** begin **

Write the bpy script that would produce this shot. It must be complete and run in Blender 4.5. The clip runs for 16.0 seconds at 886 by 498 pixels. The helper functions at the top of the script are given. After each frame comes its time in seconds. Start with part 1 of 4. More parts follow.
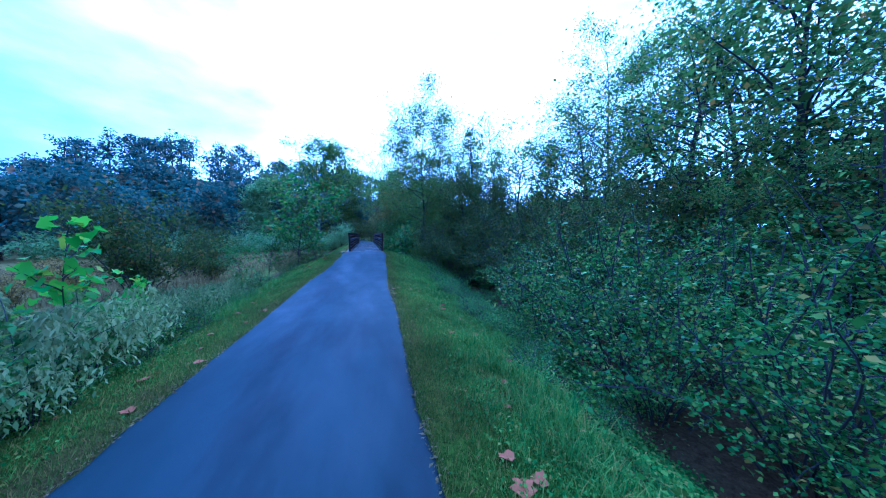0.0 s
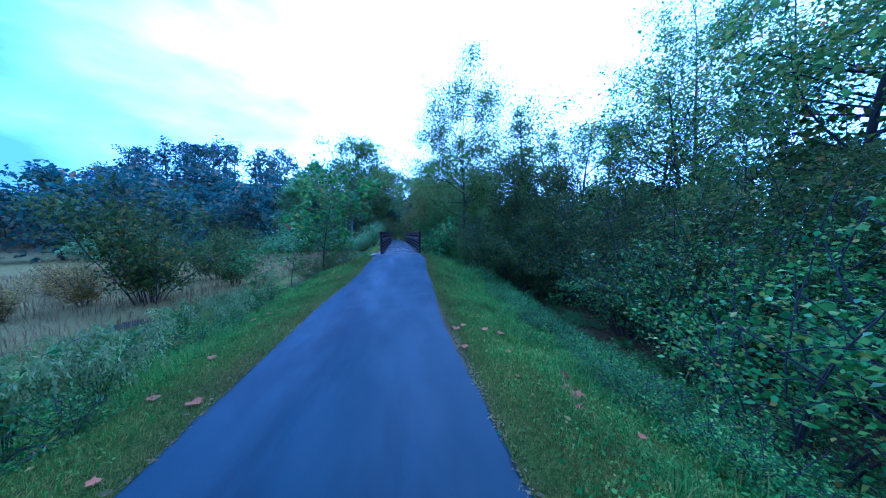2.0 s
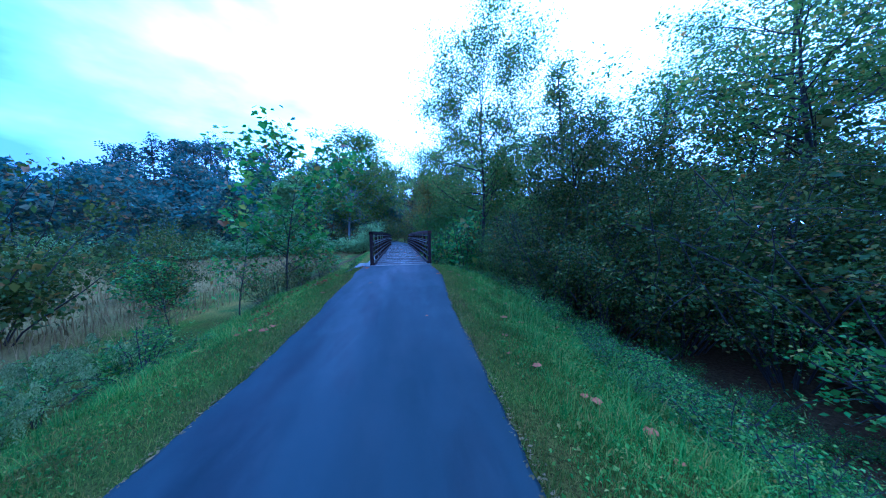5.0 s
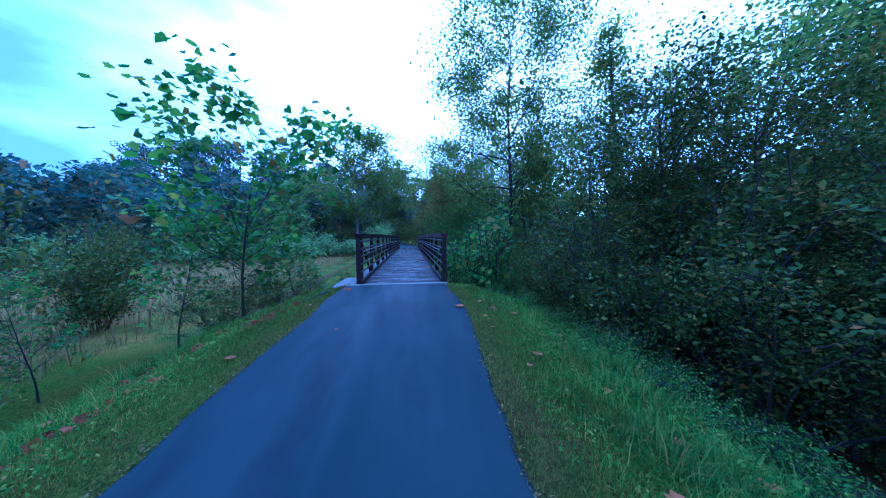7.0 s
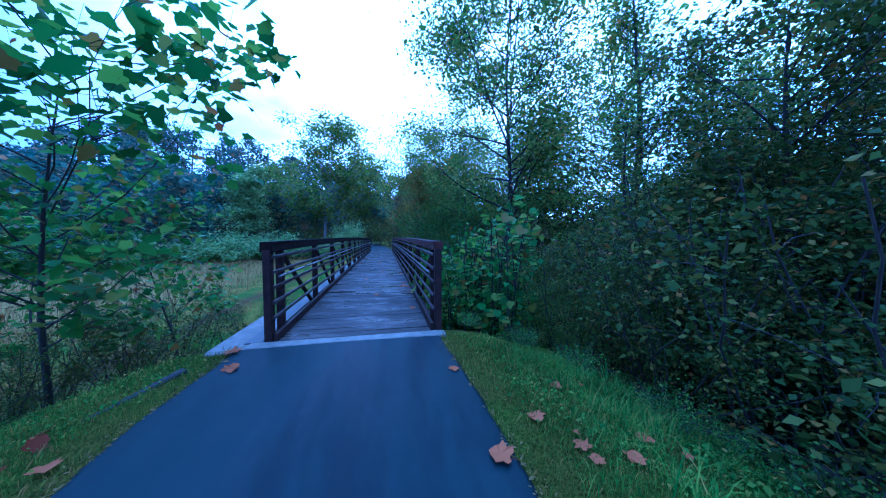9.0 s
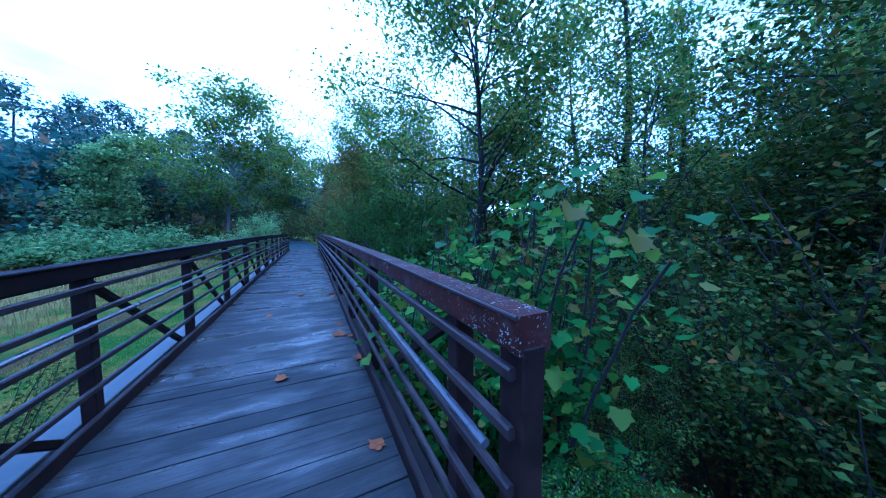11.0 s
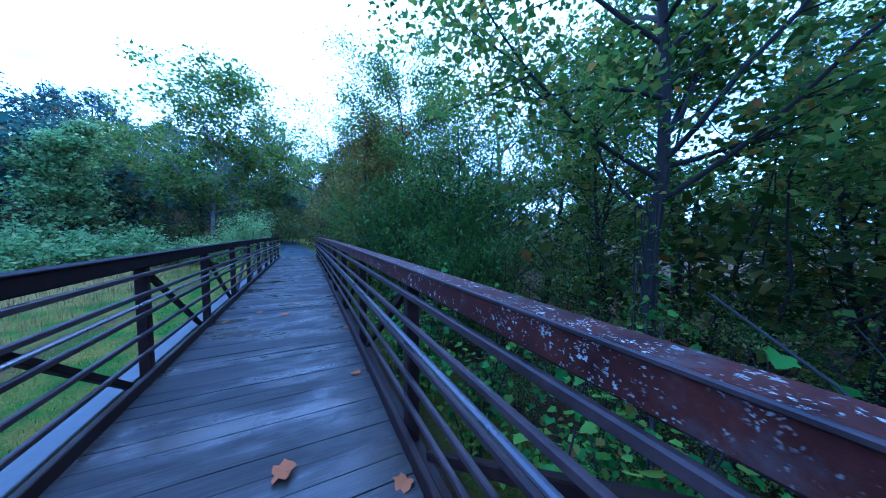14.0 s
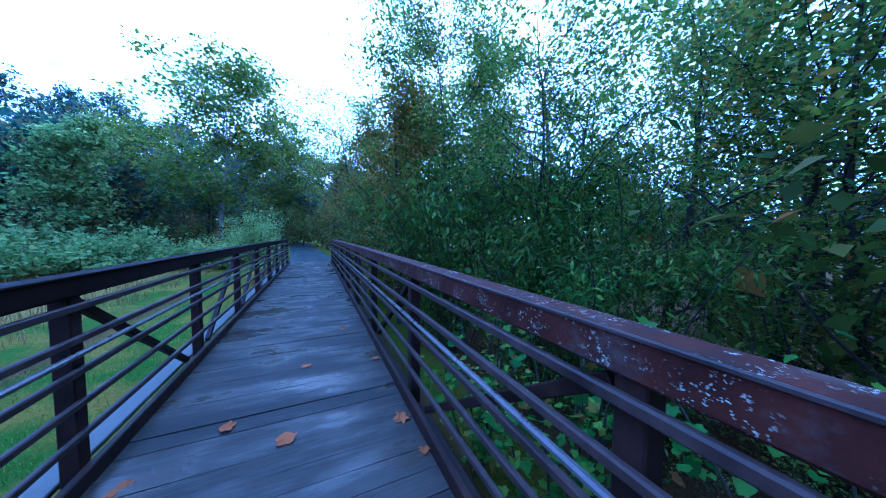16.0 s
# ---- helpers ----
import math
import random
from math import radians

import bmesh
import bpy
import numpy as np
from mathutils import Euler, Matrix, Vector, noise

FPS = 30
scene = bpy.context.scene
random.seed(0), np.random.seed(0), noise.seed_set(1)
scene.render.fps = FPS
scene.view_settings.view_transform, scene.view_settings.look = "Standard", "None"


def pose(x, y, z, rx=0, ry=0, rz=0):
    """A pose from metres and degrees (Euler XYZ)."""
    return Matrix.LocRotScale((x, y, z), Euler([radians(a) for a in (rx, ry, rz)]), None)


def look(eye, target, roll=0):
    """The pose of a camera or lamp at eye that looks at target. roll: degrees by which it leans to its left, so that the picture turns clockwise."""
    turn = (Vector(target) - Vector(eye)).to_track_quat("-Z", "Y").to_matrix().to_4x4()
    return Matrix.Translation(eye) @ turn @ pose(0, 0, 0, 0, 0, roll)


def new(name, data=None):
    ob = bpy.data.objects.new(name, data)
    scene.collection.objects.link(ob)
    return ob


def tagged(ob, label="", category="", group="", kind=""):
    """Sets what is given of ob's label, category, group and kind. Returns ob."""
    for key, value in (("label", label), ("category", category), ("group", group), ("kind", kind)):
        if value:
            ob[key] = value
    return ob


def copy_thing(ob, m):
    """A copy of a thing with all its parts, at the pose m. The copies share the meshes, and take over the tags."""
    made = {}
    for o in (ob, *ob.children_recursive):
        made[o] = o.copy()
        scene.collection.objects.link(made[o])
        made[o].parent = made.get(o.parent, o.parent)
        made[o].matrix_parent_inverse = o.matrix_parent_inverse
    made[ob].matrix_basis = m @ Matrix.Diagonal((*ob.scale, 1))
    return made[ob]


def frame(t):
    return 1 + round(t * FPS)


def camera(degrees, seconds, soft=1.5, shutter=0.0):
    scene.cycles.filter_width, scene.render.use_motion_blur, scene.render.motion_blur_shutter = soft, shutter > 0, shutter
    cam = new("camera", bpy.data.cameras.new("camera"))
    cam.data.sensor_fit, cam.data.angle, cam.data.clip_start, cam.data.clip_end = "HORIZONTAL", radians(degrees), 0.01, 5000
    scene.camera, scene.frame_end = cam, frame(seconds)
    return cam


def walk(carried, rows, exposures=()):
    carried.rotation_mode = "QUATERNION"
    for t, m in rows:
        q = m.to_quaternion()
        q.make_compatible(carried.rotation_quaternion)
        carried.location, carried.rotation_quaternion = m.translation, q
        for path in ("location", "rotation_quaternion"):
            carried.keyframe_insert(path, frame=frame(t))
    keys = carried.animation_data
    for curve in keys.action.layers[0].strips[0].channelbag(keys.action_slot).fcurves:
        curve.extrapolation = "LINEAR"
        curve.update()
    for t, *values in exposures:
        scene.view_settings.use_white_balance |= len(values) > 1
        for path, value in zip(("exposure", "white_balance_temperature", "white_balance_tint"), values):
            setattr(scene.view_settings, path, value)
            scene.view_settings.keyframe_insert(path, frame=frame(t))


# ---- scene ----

** end **

_Your instructions_: Each line that holds the word "exposures" is to be copied.

_Complete answer_:
def walk(carried, rows, exposures=()):
    for t, *values in exposures:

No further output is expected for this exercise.